Antonio Ricci, the Institute’s 2016-2017 York Fellow, holds a Ph.D. from the University of Toronto. He is currently Associate Professor of Italian Studies and Humanities at York University, and he has also taught at Fordham University. He is a book historian with research interests in the print culture of Renaissance Italy, particularly the publishing industry in sixteenth-century Florence and the printing history of the Orlando Furioso. During his fellowship year at PIMS, he will study the medieval origins of early modern reading practices.
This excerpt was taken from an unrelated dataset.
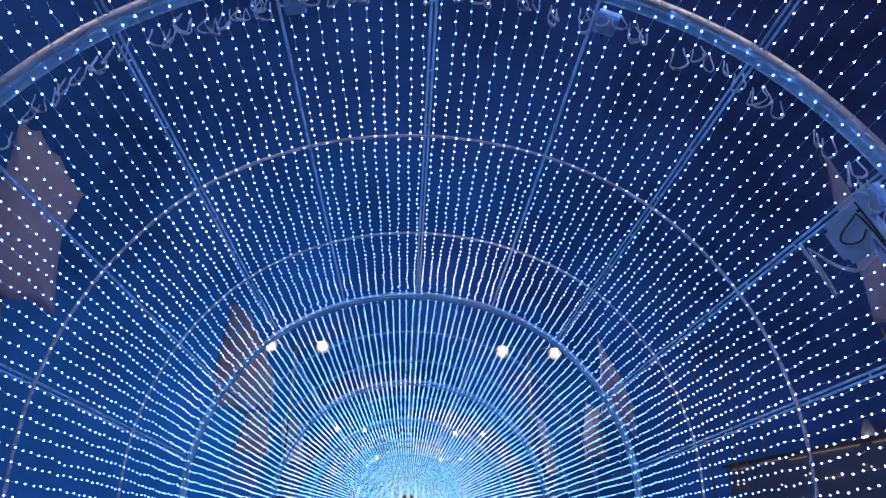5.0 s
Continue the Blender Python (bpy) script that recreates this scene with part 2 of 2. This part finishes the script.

Dr Sharmain van Blommestein is Associate Professor in the Department of English and Communications, SUNY Potsdam and Visiting Scholar of the Pontifical Institute of Mediaeval Studies 2016–2017. She specializes in Medieval and Renaissance literature, Feminist Theory, and Women’s and Gender Studies. She recently published “Medieval Redemptive Suffering: Female Mystical Expressions of Pain and Pleasure and Medieval Society’s Influence on Mystical Spirituality,” The International Journal of Religion and Spirituality in Society 4.2 (2014): 39–53. While at the Institute Dr van Blommestein will conduct research and work on her book, Writing on the Skin: The Language of Pain and the Body as a Battleground of Religious and Personal Empowerment.